We had friends visit a few weeks ago from Germany. Their comment was that Canada is a shining light in the world. (The comment was regarding Canada in totality.)
I read a piece by Jaccard a few weeks back that sounded as though he was after a Liberal riding nomination.
His PhD is in energy economics. Unfortunately his views significantly differ from those of climate scientists such as James Hansen, Michael Mann, Suzuki and, of course, Tim Flannery. He's a fine academic but he often winds up with one foot on the dock, the other in the boat.
What I find most interesting is how no one yet factors in where Trudeau's Canada will be on climate when he triples the capacity of TMX. An extra million barrels a day. What's that going to mean to our contribution to the Canada's and the world's climate crisis'?
Canada has made strides in the fight against climate change but, like the States, the credit goes mainly to provinces/states and municipalities.
Well, we've got a climate summit starting next week at which nations will have to produce concrete plans to cut emissions by half by 2030. Harper only targeted 30 per cent and Trudeau isn't on course to meet even that. Environment Canada admits we're falling further behind every year.

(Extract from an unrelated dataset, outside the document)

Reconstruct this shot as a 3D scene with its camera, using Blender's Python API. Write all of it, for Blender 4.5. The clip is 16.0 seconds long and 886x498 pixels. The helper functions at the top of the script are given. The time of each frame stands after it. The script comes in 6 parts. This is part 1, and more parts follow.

I agree with Flannery that fossil-states must take responsibility for the impacts of what they export. Our position is that, once it has left the dock, we're no longer accountable. Oddly enough, that's the same argument we once hid behind when we were still exporting asbestos.
Again, the article is not only about Jaccard’s views. And, FFS, it’s The Tyee.
I guess we will continue to disagree ... on how to invest one’s savings, as well as how best to approach climate change without destroying an economy.
"without destroying an economy" - what you're really saying is without destroying the existing economy, the status quo, that brought us to declare a climate state of emergency. Does the inherent contradiction not get through at some level, UU?
Trudeau's fossil energy policy is just a part of his government's pursuit of perpetual exponential growth.
I don't like the "Kool Aid" analogy but, as you would say, FFS.
Those who think Canada is doing well are delusional. They use a different litmus test - how are they doing politically - instead of a scientific measure.
I've not seen one of them yet see this threat for what it is - win/lose. There is no "close."
It is, as Churchill said one of those moments when he wrote that "sometimes it is not enough that we do our best; some times we must do what is required."
For a short while, there was a fledgling group in Vancouver called "Degrowth".
(It, alas, has degrown itself out of current existence.)
Jaccard was the featured speaker (circa 2012) in the basement of the main library. I wish I had video of the meeting.
At the time he was unequivocal:
No more pipelines or large fossil fuel investments - cause the sunk costs will keep them running long after they've been recognized as the cause of our modern dilemma.
When I read Jaccard's latest op-ed I was struck by his tone. I wondered if someone got to him. An offer maybe? At the time I wondered if he was planning to run for the Libs in Vancouver.
What you heard in 2012 is no longer his view. Something has changed. It can't be the climate. That hasn't gotten any better.